Urbane top cop Peter Doone's career ended on a wet election night in Wellington - November 27, 1999.
Constable Brett Main, 32, had started work at 4pm.
Their paths crossed about 9.15pm, soon after the police commissioner had collected Chinese takeaways at a favourite restaurant.
Mr Main had graduated from Police College just three days before. The former salesman and outdoor education instructor is a quiet young man. His course reports say he was conscientious, ready to listen, not overly confident. He teamed up with Constable Mark Haldane, just two years older but with 5 1/2 years in the force.
Mr Main was driving the patrol car as they headed down Taranaki St towards the harbour.
They saw a car without headlights turning right into Inglewood Place, a small thoroughfare that goes through to Dixon St. They followed it, siren on and lights flashing.

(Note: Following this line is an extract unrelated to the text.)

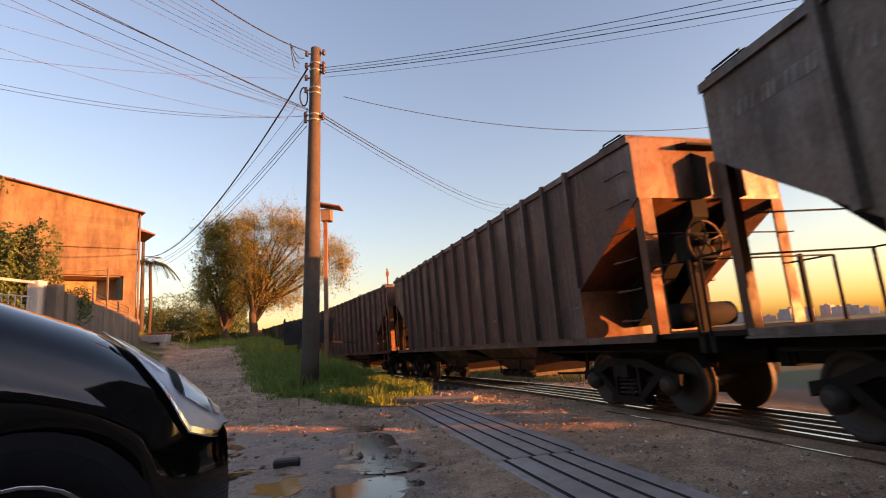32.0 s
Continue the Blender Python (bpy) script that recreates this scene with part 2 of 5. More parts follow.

In the passenger seat was their silver-haired boss, who had been the country's top policeman for 3 1/2 years.
Through station tittle-tattle, they would have known of the woman next to him: Robyn Johnstone. Only five months earlier, Mr Doone had pleaded for his privacy to be respected when he left his wife and family to move in with his new love, who had been PR woman for the Land Transport Safety Authority.
Earlier on election night, about 5.30pm, she drove to the overseas passenger terminal to join her partner at a function for the EDS yacht race, which he had been at for several hours. She had two or three glasses of wine and they did a fair bit of dancing.
When they left, they decided to get takeaways in Courtenay Place. As they left, she saw the flashing lights of the patrol car behind her and pulled over.
Mr Main got out but leaned back into the car to get the "sniffer" breath-testing device to approach the driver.
A lot of the detail of what happened next is disputed.
Mr Doone told investigators he got out of the car to speak to the patrol "as an instinctive and routine action by me as commissioner". He believed it was a routine check and did not see the sniffer.
According to the investigating report, Mr Main says he told the passenger he wantedto speak to the driver and then realised that he was talking to the boss. Mr Doone toldhim that he was out having dinner.
"Constable Main states that the commissioner then spoke again, saying, 'We'll be on our way' or something to that effect," the report says.
Mr Main told the investigators he felt intimidated by the presence of the commissioner - not that Mr Doone had deliberately intimidated him but that was how he felt.
The constable breached standard procedure in not approaching Robyn Johnstone. Peter Doone was found to have acted inappropriately and paid the price.